I want to say that plainly, because a lot of the writing about these tools is a kind of quiet refusal to admit it. People will say the machine's prose is competent but soulless. They will say it lacks the spark. They will say you can always tell. You cannot always tell. Some of what you are reading now was typed by a machine, and some of it was typed by me, and I am not going to tell you which. The distinction is not the point. Pretending the distinction is always obvious is one of the things we should stop pretending.
What the machine cannot do is decide what to build. It can only build what has been architected. When what has been architected is vague, the machine will build something vague that looks definite, which is worse than vague, because it fools the builder and sometimes fools the architect.
The machine will lay brick in the wrong place if the architecture is wrong.

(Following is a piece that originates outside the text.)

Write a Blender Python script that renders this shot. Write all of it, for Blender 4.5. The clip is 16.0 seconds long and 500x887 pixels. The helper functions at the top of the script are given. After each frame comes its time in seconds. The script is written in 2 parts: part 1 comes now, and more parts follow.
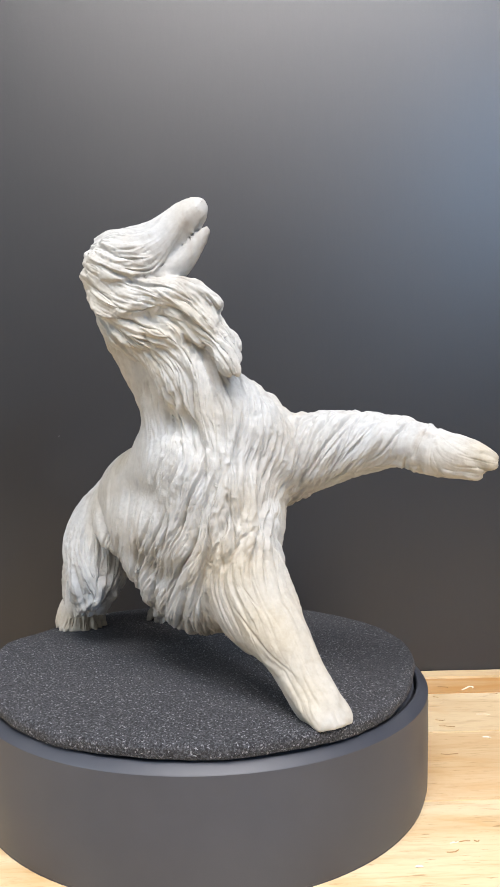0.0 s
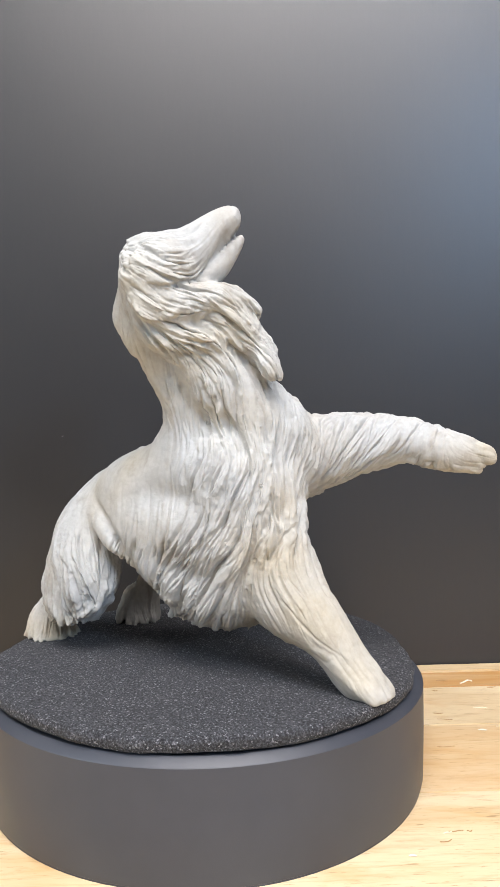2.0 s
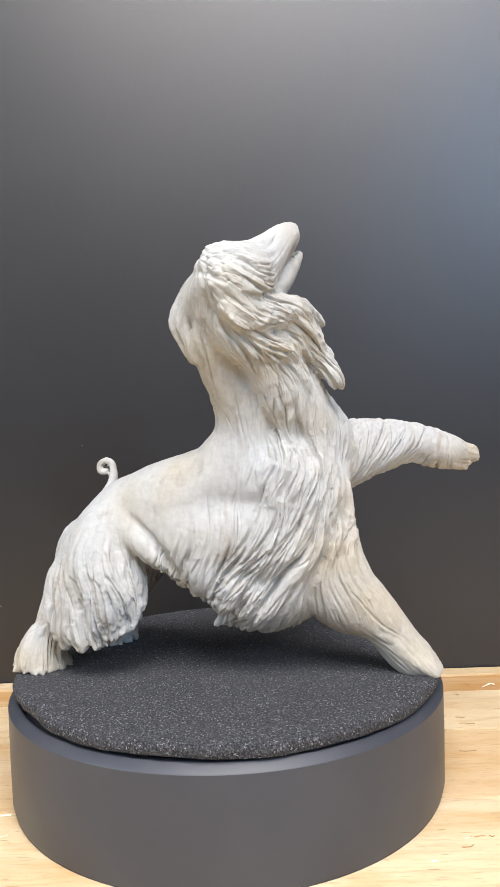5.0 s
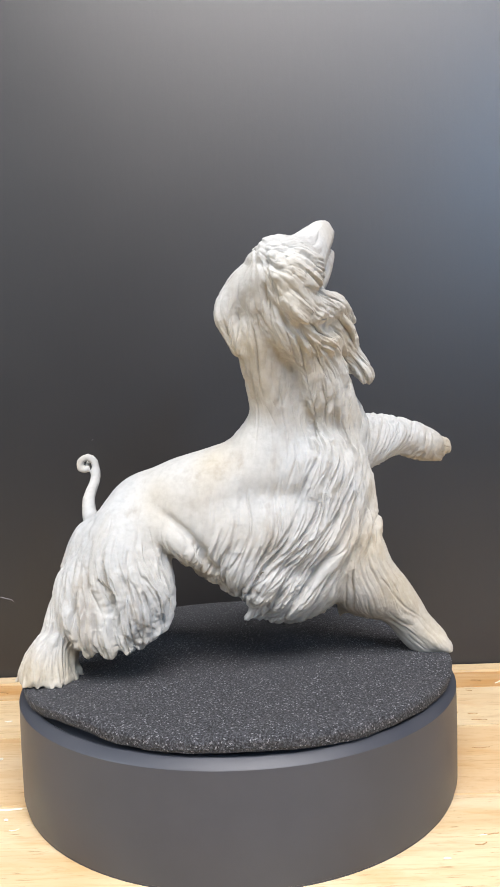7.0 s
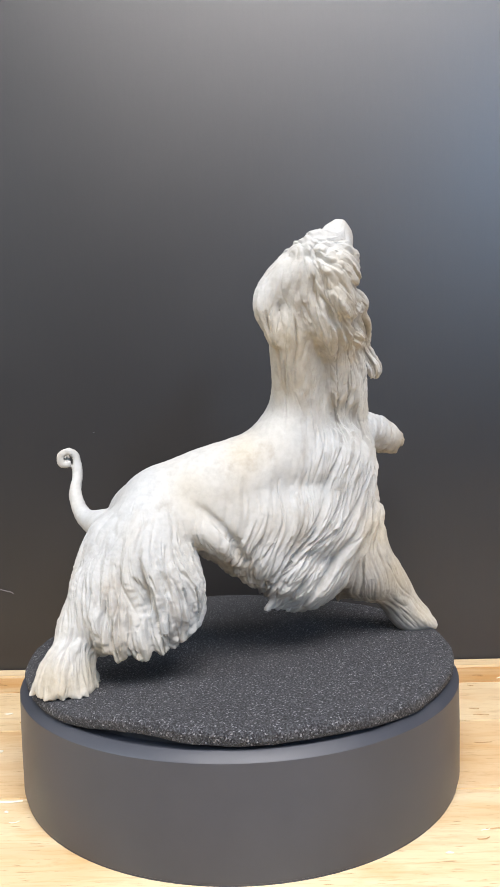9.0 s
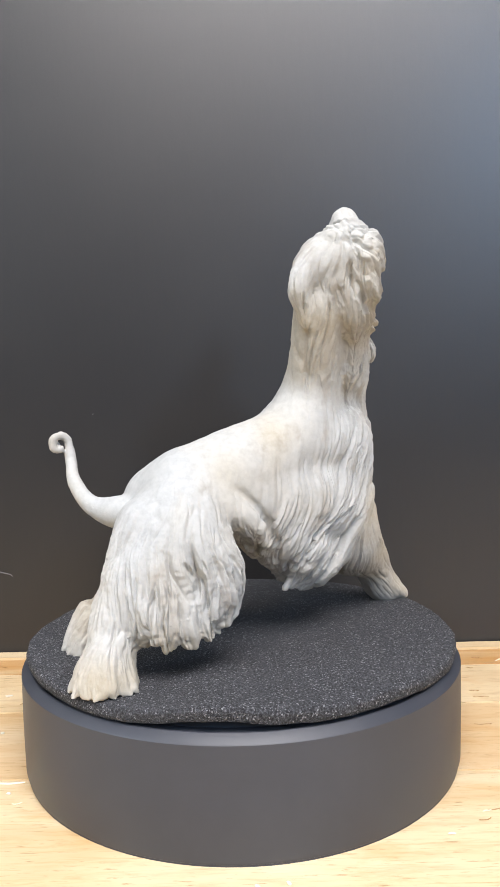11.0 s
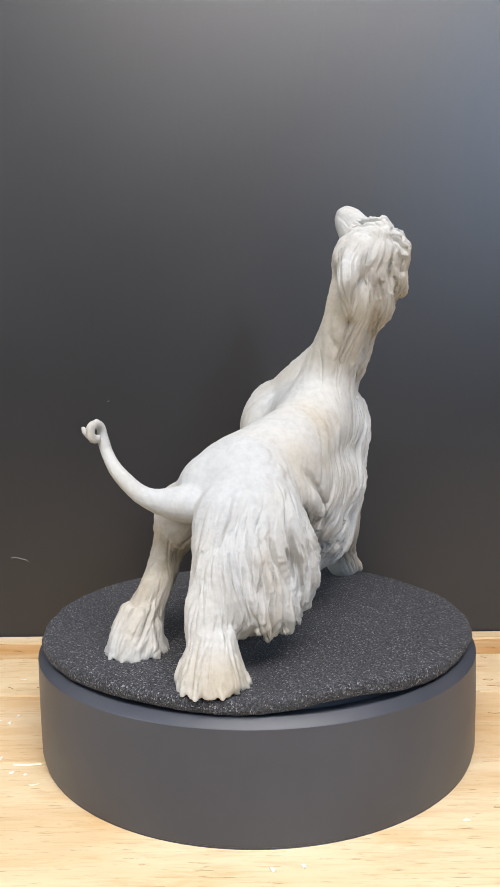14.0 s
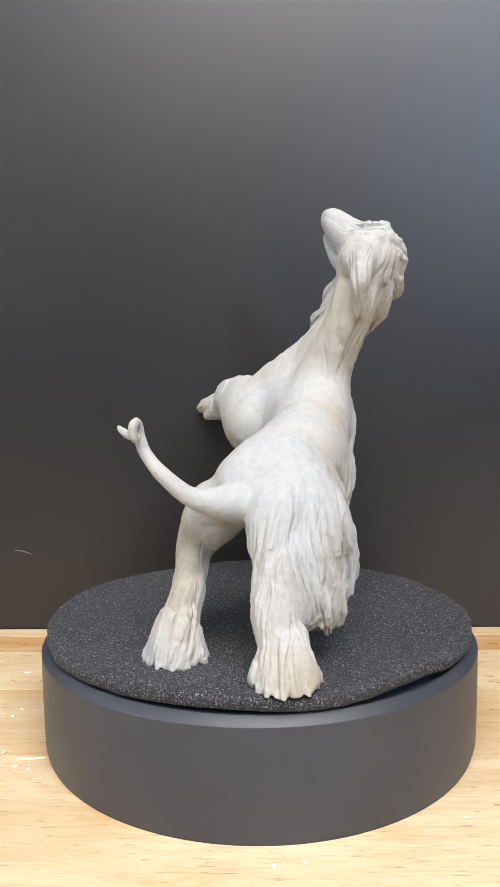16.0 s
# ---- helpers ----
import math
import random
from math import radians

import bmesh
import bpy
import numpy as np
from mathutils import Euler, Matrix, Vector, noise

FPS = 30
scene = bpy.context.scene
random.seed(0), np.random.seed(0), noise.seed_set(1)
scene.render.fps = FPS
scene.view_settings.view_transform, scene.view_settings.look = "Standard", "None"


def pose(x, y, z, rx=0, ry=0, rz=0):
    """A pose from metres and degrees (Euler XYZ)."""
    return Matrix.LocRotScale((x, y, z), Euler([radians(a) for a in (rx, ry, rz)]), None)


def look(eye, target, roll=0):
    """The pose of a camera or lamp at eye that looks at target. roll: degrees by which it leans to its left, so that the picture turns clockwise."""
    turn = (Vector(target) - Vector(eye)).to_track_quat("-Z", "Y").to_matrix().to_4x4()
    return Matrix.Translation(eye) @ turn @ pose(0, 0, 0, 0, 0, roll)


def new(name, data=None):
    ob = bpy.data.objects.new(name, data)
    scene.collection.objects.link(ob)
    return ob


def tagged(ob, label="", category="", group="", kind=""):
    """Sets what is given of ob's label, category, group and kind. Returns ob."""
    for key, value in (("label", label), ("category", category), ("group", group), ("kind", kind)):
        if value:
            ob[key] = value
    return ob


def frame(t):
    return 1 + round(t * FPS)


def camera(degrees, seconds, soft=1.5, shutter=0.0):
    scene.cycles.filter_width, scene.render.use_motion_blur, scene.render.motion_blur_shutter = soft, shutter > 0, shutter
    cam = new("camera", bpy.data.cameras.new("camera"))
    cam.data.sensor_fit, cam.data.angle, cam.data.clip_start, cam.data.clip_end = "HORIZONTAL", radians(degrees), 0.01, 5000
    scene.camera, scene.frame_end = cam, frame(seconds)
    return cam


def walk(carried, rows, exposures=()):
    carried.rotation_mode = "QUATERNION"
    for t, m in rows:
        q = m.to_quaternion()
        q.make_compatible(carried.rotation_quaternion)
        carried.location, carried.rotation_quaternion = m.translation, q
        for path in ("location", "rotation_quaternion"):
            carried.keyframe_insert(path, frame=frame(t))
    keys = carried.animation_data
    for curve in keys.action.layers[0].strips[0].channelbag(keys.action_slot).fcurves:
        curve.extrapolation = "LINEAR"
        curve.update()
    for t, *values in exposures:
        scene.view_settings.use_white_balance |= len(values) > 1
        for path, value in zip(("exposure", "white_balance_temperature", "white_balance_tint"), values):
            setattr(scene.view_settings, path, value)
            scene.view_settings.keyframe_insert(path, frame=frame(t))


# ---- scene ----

It will also lay brick in the wrong place if the architecture is right and the architect has stopped paying attention. You cannot hand the machine a good design and leave. You have to stay on site and look at every wall as it goes up and ask whether the wall is the wall you meant.
If you do not, the building drifts. A little at first. Then a lot. And you arrive at the end of a month and find the building is not the one you designed, and it is too late to fix, because too much brick has been laid on the wrong foundation to take it all down.
The beginner thinks the machine is a genie. You make a wish. The genie gives you the thing. The experienced architect knows the machine is a builder, and a builder needs supervision. Not because the builder is bad. Because the builder does not know what you meant. The builder only knows what you said. And what you said is never quite what you meant, because what you meant lives in the held intention, which is in your body and not in your words.